New York — When the Long Island University administration called off the lockout of its Brooklyn faculty Sept. 14, it was an indisputable union victory. Teachers got their jobs back and students started getting the education they had paid big bucks for.
That afternoon hundreds of students walked out and joined the faculty rallying outside the LIU gates, as they did every day during the lockout.
The administration had spent all summer hiring people to scab on the teachers. As it turned out, many couldn’t do the jobs they were hired for. Some quit as soon as they realized they were hired to scab. Others admitted to their classes that they didn’t have the qualifications to teach the course they were assigned.
Many City University of New York retirees find scabbing repulsive. Working for LIU during the lockout was most definitely scabbing. Advanced graduate students at CUNY and other New York schools agreed, even though Ph.D. underemployment is high in New York City.
According to a librarian speaking at a Sept. 14 rally, the people who were hired to scab couldn’t get the library running. They didn’t have the safety certificates to run labs or the licenses to run practicums in various graduate fields, like occupational therapy or teaching. LIU students, predominantly African American, Latinx and South Asian, were angry and disgusted with the situation.
An organized campaign argued that LIU was perpetrating a fraud by charging big money for education they weren’t providing and couldn’t provide.

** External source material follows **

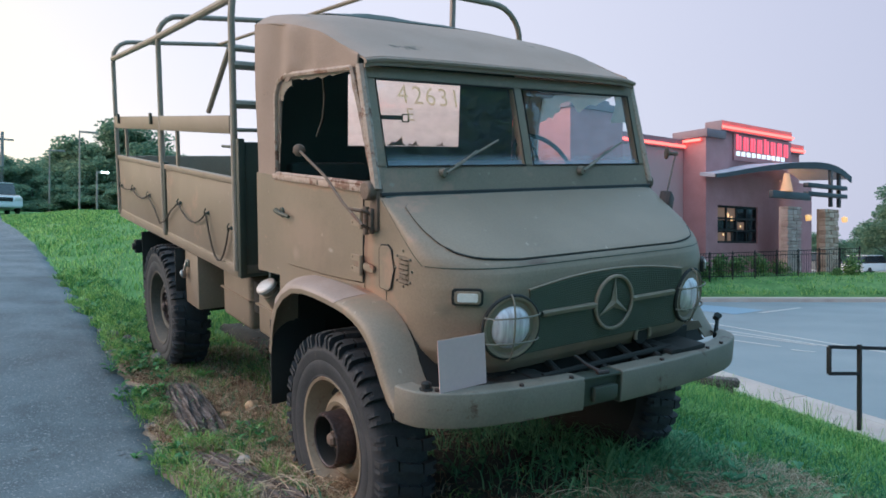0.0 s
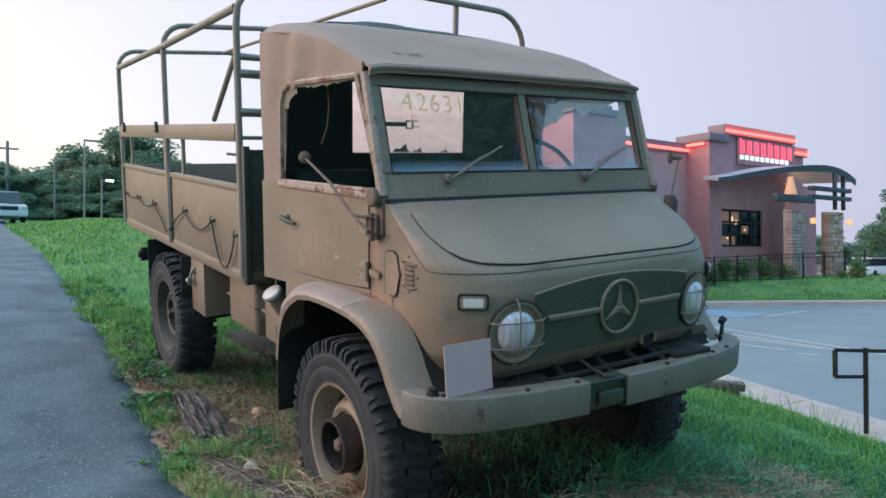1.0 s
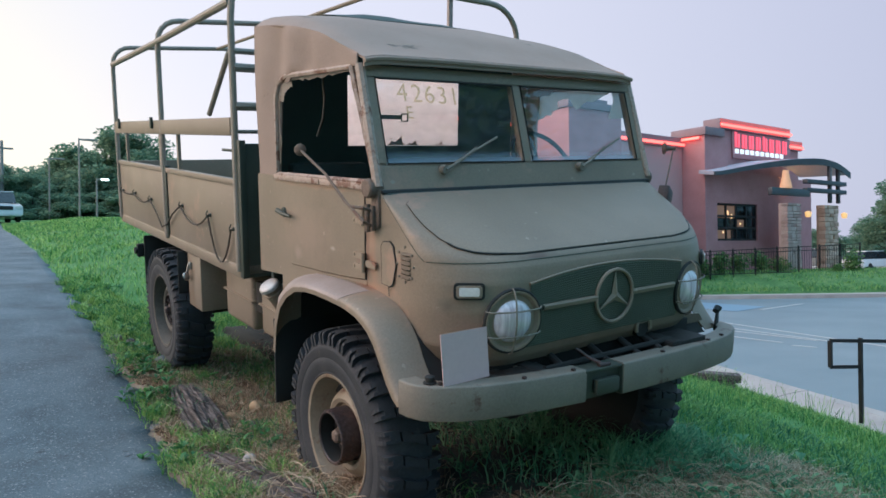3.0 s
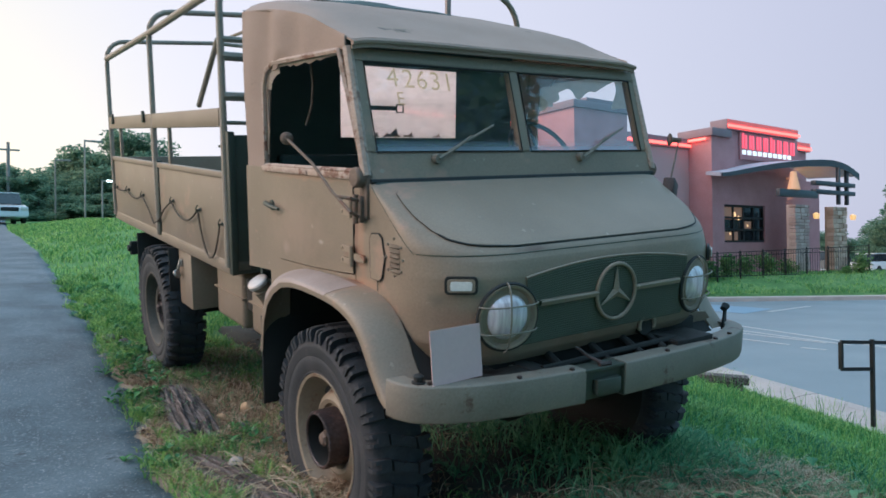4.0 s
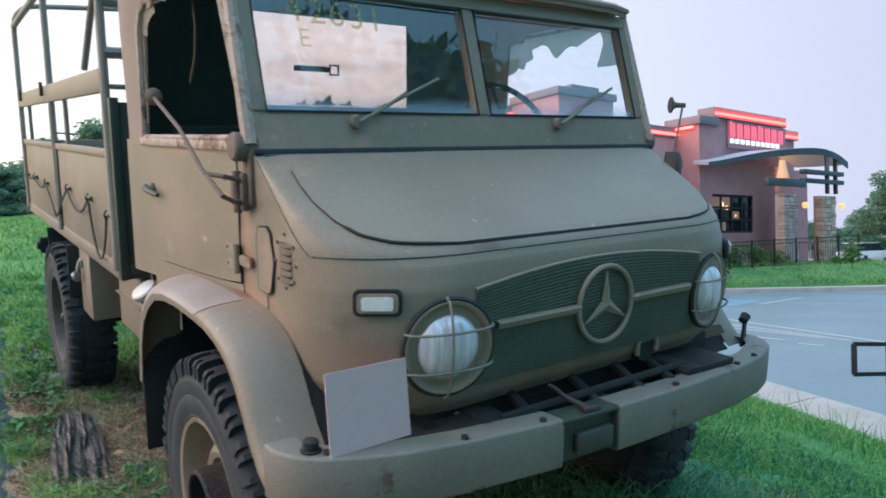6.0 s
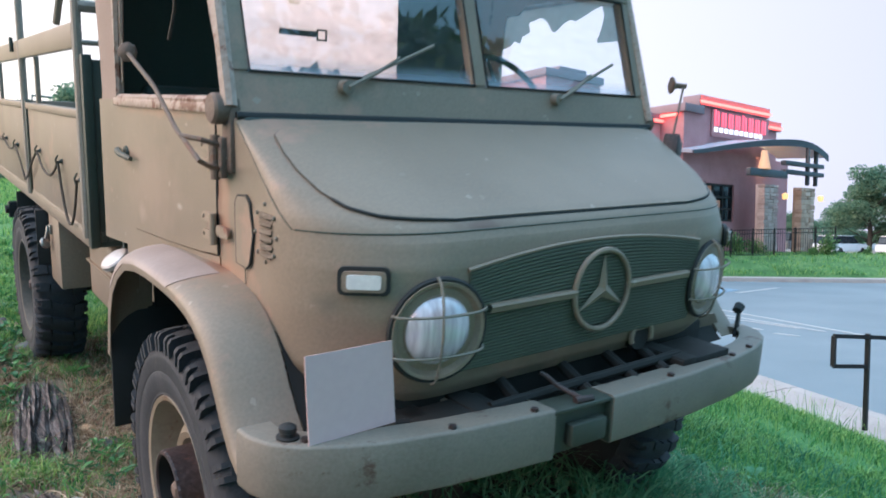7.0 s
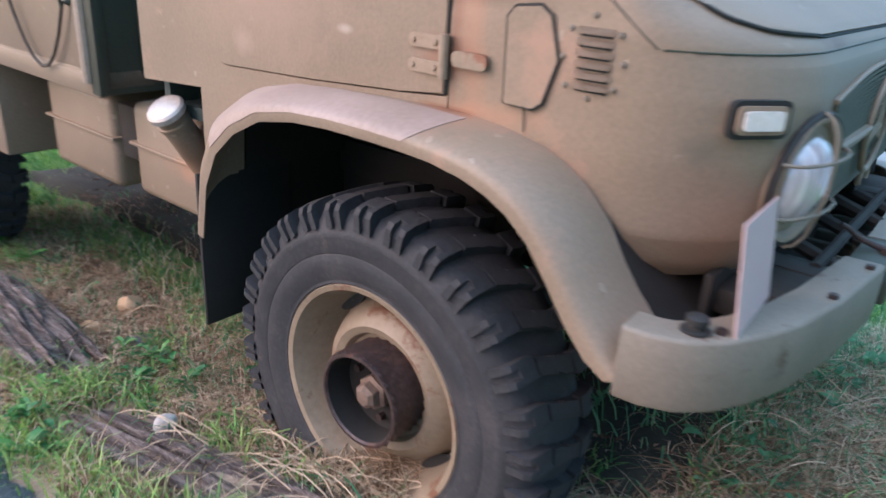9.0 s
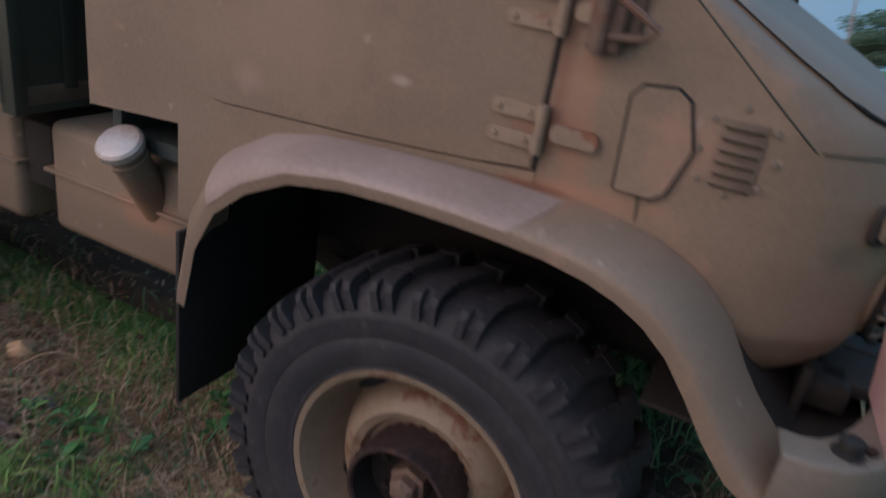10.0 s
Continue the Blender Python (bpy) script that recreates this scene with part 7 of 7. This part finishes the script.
# ---- grass, weeds and straw ----
def blades(name, mat, label, spots, seed, h0, h1, w0, lean, lift=0.0, level=ground_z):
    """Thin blades, each bent over in three steps to a point."""
    rnd = random.Random(seed)
    verts, faces = [], []
    for x, y, k in spots:
        z = level(x, y) + lift
        h = rnd.uniform(h0, h1) * k
        a = rnd.uniform(0, 6.283)
        d = (math.cos(a), math.sin(a))
        b = rnd.uniform(0, 6.283)
        ln = rnd.uniform(0.1, lean) * h
        w = w0 * rnd.uniform(0.6, 1.3) * (1 + 0.16 * max(0.0, y - 4.0) * (level is ground_z))
        i = len(verts)
        cx, cy = math.cos(b) * ln, math.sin(b) * ln
        top = 1.0 if lean < 1.2 else 0.78
        for f, hh, ww in ((0.0, -0.02, 1.0), (0.22, h * 0.50, 0.85), (0.58, h * 0.85 * (top + 0.1), 0.6)):
            verts += [(x + cx * f - d[0] * w * ww, y + cy * f - d[1] * w * ww, z + hh), (x + cx * f + d[0] * w * ww, y + cy * f + d[1] * w * ww, z + hh)]
        verts.append((x + cx, y + cy, z + h * top))
        faces += [(i, i + 1, i + 3, i + 2), (i + 2, i + 3, i + 5, i + 4), (i + 4, i + 5, i + 6)]
    return stuff(name, verts, faces, mat, label)


def stuff(name, verts, faces, mat, label):
    me = bpy.data.meshes.new(name)
    me.from_pydata(verts, [], faces)
    me.materials.append(mat)
    return tagged(new(name, me), label, name.replace("_", " "), kind="stuff")


def leafy_weeds(name, mat, label, spots, seed, size):
    """Low rosettes of broad pointed leaves, folded along the midrib."""
    rnd = random.Random(seed)
    verts, faces = [], []
    for x, y, k in spots:
        z = ground_z(x, y) + 0.02
        for _ in range(rnd.randint(6, 12)):
            b = rnd.uniform(0, 6.283)
            ln, up = size * k * rnd.uniform(0.6, 1.35), rnd.uniform(0.25, 1.1)
            w = ln * rnd.uniform(0.16, 0.30)
            ux, uy = math.cos(b), math.sin(b)
            z0 = z + size * k * rnd.uniform(0.0, 1.1)
            i = len(verts)
            verts.append((x, y, z0))
            for f, g, ww in ((0.45, 0.42, 1.0), (0.78, 0.55, 0.7)):
                px, py, pz = x + ux * ln * f, y + uy * ln * f, z0 + up * ln * g
                verts += [(px - uy * w * ww, py + ux * w * ww, pz + w * 0.35), (px, py, pz), (px + uy * w * ww, py - ux * w * ww, pz + w * 0.35)]
            verts.append((x + ux * ln, y + uy * ln, z0 + up * ln * 0.50))
            faces += [(i, i + 2, i + 1), (i, i + 3, i + 2), (i + 1, i + 2, i + 5, i + 4), (i + 2, i + 3, i + 6, i + 5), (i + 4, i + 5, i + 7), (i + 5, i + 6, i + 7)]
    return stuff(name, verts, faces, mat, label)


def dry_stems(name, mat, label, spots, seed, l0, l1, r):
    """Long dead stalks that arch over and lie down."""
    rnd = random.Random(seed)
    verts, faces = [], []
    for x, y, k in spots:
        a, ln, rise = rnd.uniform(0, 6.283), rnd.uniform(l0, l1) * k, rnd.uniform(0.02, 0.30)
        turn = rnd.uniform(-1.2, 1.2)
        i = len(verts)
        px, py = x, y
        for q in range(6):
            f = q / 5
            z = ground_z(px, py) + 0.04 + ln * rise * math.sin(f * math.pi * 0.85)
            w = r * (1 - 0.7 * f)
            verts += [(px - math.sin(a) * w, py + math.cos(a) * w, z - w * 0.6), (px + math.sin(a) * w, py - math.cos(a) * w, z - w * 0.6), (px, py, z + w)]
            if q:
                o = i + 3 * q
                faces += [(o - 3 + u, o - 3 + (u + 1) % 3, o + (u + 1) % 3, o + u) for u in range(3)]
            px, py, a = px + math.cos(a) * ln / 5, py + math.sin(a) * ln / 5, a + turn / 5
    return stuff(name, verts, faces, mat, label)


def litter(name, mat, label, spots, seed, s0, s1):
    """Curled dead leaves and crumbs of bark, lying flat."""
    rnd = random.Random(seed)
    verts, faces = [], []
    for x, y, k in spots:
        z = ground_z(x, y) + rnd.uniform(0.035, 0.065)
        a, ln = rnd.uniform(0, 6.283), rnd.uniform(s0, s1) * k
        w = ln * rnd.uniform(0.25, 0.6)
        c, n = math.cos(a), math.sin(a)
        t1, t2 = rnd.uniform(-0.5, 0.5) * w, rnd.uniform(0.1, 0.8) * w
        i = len(verts)
        verts += [(x - c * ln, y - n * ln, z + t1), (x - n * w, y + c * w, z + t2), (x + c * ln, y + n * ln, z - t1), (x + n * w, y - c * w, z + t2), (x, y, z)]
        faces += [(i, i + 4, i + 1), (i + 1, i + 4, i + 2), (i + 2, i + 4, i + 3), (i + 3, i + 4, i)]
    return stuff(name, verts, faces, mat, label)


def on_log(x, y):
    for (xa, ya), (xb, yb) in (((-1.04, 2.36), (-1.18, 1.22)), ((-1.27, 0.92), (-1.15, -0.34))):
        if yb - 0.03 < y < ya + 0.03 and abs(x - (xa + (xb - xa) * (y - ya) / (yb - ya))) < 0.13:
            return True
    return False


def under_truck(x, y):
    return -0.68 + 0.42 * smoothstep(0.5, 0.9, y) < x < 0.74 - 0.5 * (1 - smoothstep(-0.7, -0.1, y)) and -0.66 < y < 4.2


def in_wheel(x, y):
    return abs(abs(x - 0.02) - 0.86) < 0.15 and min(abs(y - 0.05), abs(y - 3.25)) < 0.30


rnd = random.Random(11)
def dirt(x, y):
    """How bare and dry the ground is: the strip between path and wheels."""
    d = smoothstep(-0.2, 0.4, noise.noise((x * 1.6, y * 1.1, 4.0))) * 0.6
    strip = smoothstep(-1.9, -1.3, x) * (1 - smoothstep(-0.75, -0.3, x)) * (1 - smoothstep(2.4, 4.2, y)) * smoothstep(-2.0, -0.6, y)
    front = math.exp(-((x - 0.25) / 0.65) ** 2 - ((y + 0.98) / 0.26) ** 2)
    return max(d * 0.55, strip * (0.52 + 0.55 * d), front * (0.45 + 0.5 * d))


lawn, weeds, straw = [], [], []
while len(lawn) < 165000:
    # nearer ground is covered more densely
    u = rnd.random()
    if u < 0.10:
        x, y = rnd.uniform(-2.2, 7.0), rnd.uniform(-7.0, -1.8)
    elif u < 0.15:
        y = rnd.uniform(-5.0, 14.0)
        x = path_edge(y) - 2.86 - rnd.uniform(0, 3.0)
        lawn.append((x, y, 1.0))
        continue
    elif u < 0.52:
        x, y = rnd.uniform(-1.9, 3.0), rnd.uniform(-2.2, 6.0)
    elif u < 0.78:
        x, y = rnd.uniform(0.5, 6.8), rnd.uniform(-1.5, 5.5)
    else:
        x, y = rnd.uniform(-1.6, 6.0), rnd.uniform(4.0, 40.0)
    if x < path_edge(y) + 0.02 + 0.10 * abs(noise.noise((y * 3, 1, 1))) or kerb_s(x, y) > -0.02:
        continue
    if on_log(x, y) or in_wheel(x, y) or (under_truck(x, y) and rnd.random() < 0.93):
        continue
    if rnd.random() < dirt(x, y) * 1.2:
        continue
    # tufts: the grass stands in clumps of uneven height
    clump = 0.5 * noise.noise((x * 5.5, y * 5.5, 2)) + 0.5 * noise.noise((x * 1.1, y * 1.1, 6))
    if rnd.random() < 0.45 - 1.1 * clump:
        continue
    lawn.append((x, y, 0.78 + 0.75 * clump + (0.4 if y > 6 else 0)))
blades("grass", GRASS, "bright green unmown grass in uneven clumps on the bank", lawn, 21, 0.035, 0.115, 0.0034, 1.6)
# a few tall stalks stand out of the lawn by the kerb
stalks = []
while len(stalks) < 900:
    x, y = rnd.uniform(1.2, 6.6), rnd.uniform(-1.0, 4.5)
    if kerb_s(x, y) < -0.05 and noise.noise((x * 1.5, y * 1.5, 12)) > 0.0:
        stalks.append((x, y, 1.0))
blades("grass_stalks", GRASS, "tall thin grass stalks standing out of the lawn", stalks, 26, 0.14, 0.30, 0.0022, 0.8)


def nose_weeds(x, y):
    """How thick the dark weeds stand before and under the nose, towards the far wheel."""
    return smoothstep(-0.75, 0.25, x) * (1 - smoothstep(0.9, 1.6, x)) * (1 - smoothstep(0.3, 1.2, y)) * smoothstep(-2.0, -1.1, y) * (1 - 0.62 * math.exp(-((x - 0.25) / 0.5) ** 2 - ((y + 0.98) / 0.24) ** 2))


while len(weeds) < 15000:
    x, y = rnd.uniform(-1.2, 2.6), rnd.uniform(-2.0, 3.4)
    if x < path_edge(y) + 0.05 or in_wheel(x, y) or (under_truck(x, y) and rnd.random() < 0.8):
        continue
    if rnd.random() > 0.12 + 0.8 * nose_weeds(x, y) + 0.25 * smoothstep(0.1, 0.4, noise.noise((x * 2, y * 2, 7))):
        continue
    weeds.append((x, y, 0.9 + 0.9 * nose_weeds(x, y) * smoothstep(-0.9, -0.5, y)))
blades("weeds", WEEDS, "dark tangled weeds under the truck's nose", weeds, 22, 0.04, 0.16, 0.0042, 1.4)
broad = []
while len(broad) < 480:
    x, y = rnd.uniform(-1.2, 2.4), rnd.uniform(-1.7, 3.2)
    if x < path_edge(y) + 0.04 or in_wheel(x, y) or on_log(x, y):
        continue
    if rnd.random() < nose_weeds(x, y) * (0.2 if under_truck(x, y) and x < 0.1 else 1.0) + 0.10 * smoothstep(0.1, 0.3, noise.noise((x * 3, y * 3, 17))):
        broad.append((x, y, rnd.uniform(0.6, 1.5)))
leafy_weeds("leafy_weeds", WEEDS, "broad-leaved dark green weeds round the truck's nose", broad, 31, 0.044)
edge = []
for cx, cy, n, r in ((-1.22, 3.05, 34, 0.14), (-1.27, 2.15, 34, 0.15), (-1.18, 2.75, 14, 0.12), (-1.35, 0.95, 26, 0.14), (-1.06, 4.6, 26, 0.20), (-1.0, 5.6, 26, 0.22), (-0.98, 1.10, 22, 0.14), (-1.05, 3.5, 18, 0.20), (-0.62, 0.80, 14, 0.12), (-0.95, 2.55, 14, 0.14), (-0.82, 7.5, 30, 0.30)):
    for _ in range(n):
        x, y = cx + rnd.gauss(0, r * 0.6), cy + rnd.gauss(0, r)
        if not on_log(x, y):
            edge.append((x, y, rnd.uniform(0.6, 1.3)))
leafy_weeds("edge_weeds", EDGE_WEED, "bright leafy weeds spilling over the path's edge", edge, 32, 0.050)
while len(straw) < 42000:
    x, y = rnd.uniform(-1.7, 1.6), rnd.uniform(-2.2, 3.2)
    if x < path_edge(y) + 0.03:
        continue
    patch = smoothstep(-0.15, 0.35, noise.noise((x * 1.5, y * 1.5, 9)))
    if on_log(x, y) and rnd.random() < 0.95:
        continue
    heap = 2.4 * math.exp(-((x + 0.99) / 0.20) ** 2 - ((y - 0.02) / 0.50) ** 2) + 1.3 * math.exp(-((x - 0.25) / 0.65) ** 2 - ((y + 0.98) / 0.26) ** 2)
    if under_truck(x, y) and rnd.random() < 0.8:
        continue
    if rnd.random() > dirt(x, y) * 0.7 + 0.03 + 0.9 * heap + 0.65 * patch * (1 - smoothstep(-1.1, -0.6, y)) * smoothstep(-1.0, -0.4, x):
        continue
    straw.append((x, y, 1.0))
blades("straw", STRAW, "dry straw and dead grass beside the wheels", straw, 23, 0.02, 0.06, 0.0022, 4.5, 0.045)
stems = []
while len(stems) < 1100:
    x, y = rnd.uniform(-1.25, 1.3), rnd.uniform(-1.9, 2.4)
    if x < path_edge(y) + 0.1 or (under_truck(x, y) and rnd.random() < 0.85):
        continue
    if rnd.random() < 0.9 * math.exp(-((x - 0.2) / 0.7) ** 2 - ((y + 0.98) / 0.30) ** 2) + 0.7 * math.exp(-((x + 1.0) / 0.22) ** 2 - ((y - 0.1) / 0.55) ** 2) + 0.10 * dirt(x, y):
        stems.append((x, y, rnd.uniform(0.6, 1.2)))
dry_stems("dry_stems", STRAW, "long bleached dead stalks lying in the grass", stems, 33, 0.10, 0.34, 0.0026)
bits = []
while len(bits) < 5200:
    x, y = rnd.uniform(-1.7, 0.2), rnd.uniform(-1.6, 4.2)
    if x > path_edge(y) + 0.02 and not on_log(x, y) and rnd.random() < dirt(x, y) * 1.2 + 1.6 * math.exp(-((x + 0.99) / 0.22) ** 2 - ((y - 0.05) / 0.5) ** 2):
        bits.append((x, y, rnd.uniform(0.5, 1.2)))
litter("leaf_litter", DEAD_LEAF, "crumbled brown leaves and bark on the bare strip", bits, 34, 0.010, 0.030)
# rough grass on the far island
far = []
while len(far) < 9000:
    px, py = isl_pt(rnd.uniform(-2, 20), 0.4 + 5.0 * rnd.random() ** 1.5)
    if noise.noise((px * 0.8, py * 0.8, 3)) > -0.25:
        far.append((px, py, 1.0))
blades("island_grass", GRASS, "rough grass on the island before the restaurant", far, 25, 0.06, 0.20, 0.010, 1.2, 0.0, island_z)
# grass tufts along the path's edge and between the logs
tuft = []
for k in range(95):
    y = rnd.uniform(-0.6, 9.0)
    x = path_edge(y) + rnd.uniform(-0.02, 0.45)
    if on_log(x, y):
        continue
    for _ in range(100):
        tuft.append((x + rnd.gauss(0, 0.05), y + rnd.gauss(0, 0.07), 1.0))
for k in range(55):
    y = rnd.uniform(-1.6, 3.6)
    x = rnd.uniform(path_edge(y) + 0.1, -0.5)
    if on_log(x, y) or in_wheel(x, y):
        continue
    for _ in range(55):
        tuft.append((x + rnd.gauss(0, 0.05), y + rnd.gauss(0, 0.05), rnd.uniform(0.5, 1.0)))
blades("grass_tuft", GRASS, "thick green tufts along the path and between the logs", tuft, 24, 0.05, 0.13, 0.0034, 1.6, 0.02)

The campaign demanded that the Board of Regents of the state of New York remove LIU President Kim Cline from office.
The Board of Regents has this power and has used it in the past.
The union also sent letters to 14 accrediting agencies asserting that LIU was failing to provide education up to agency standards.
Given the challenges to its accreditation, the charges of fraud, the growing anger among the students, the solidarity in the broader academic community with the locked-out professors — the faculty at the University of San Francisco issued a solidarity statement — the administration at LIU decided to call off the lockout.
The university agreed to extend the current contract with the faculty until May 31, 2017, and bargain with a mediator.
The union statement on the end of the lockout made the following points: “The LIU administration will make the faculty whole for health care costs incurred during the lockout period. The union’s unfair labor practice complaints relating to the lockout and our arbitration on pay parity remain active and will be vigorously pursued.”
Trying to make the university operate with easily replaceable workers failed this time. It is clear that both workers and bosses will carefully examine the lessons of this struggle.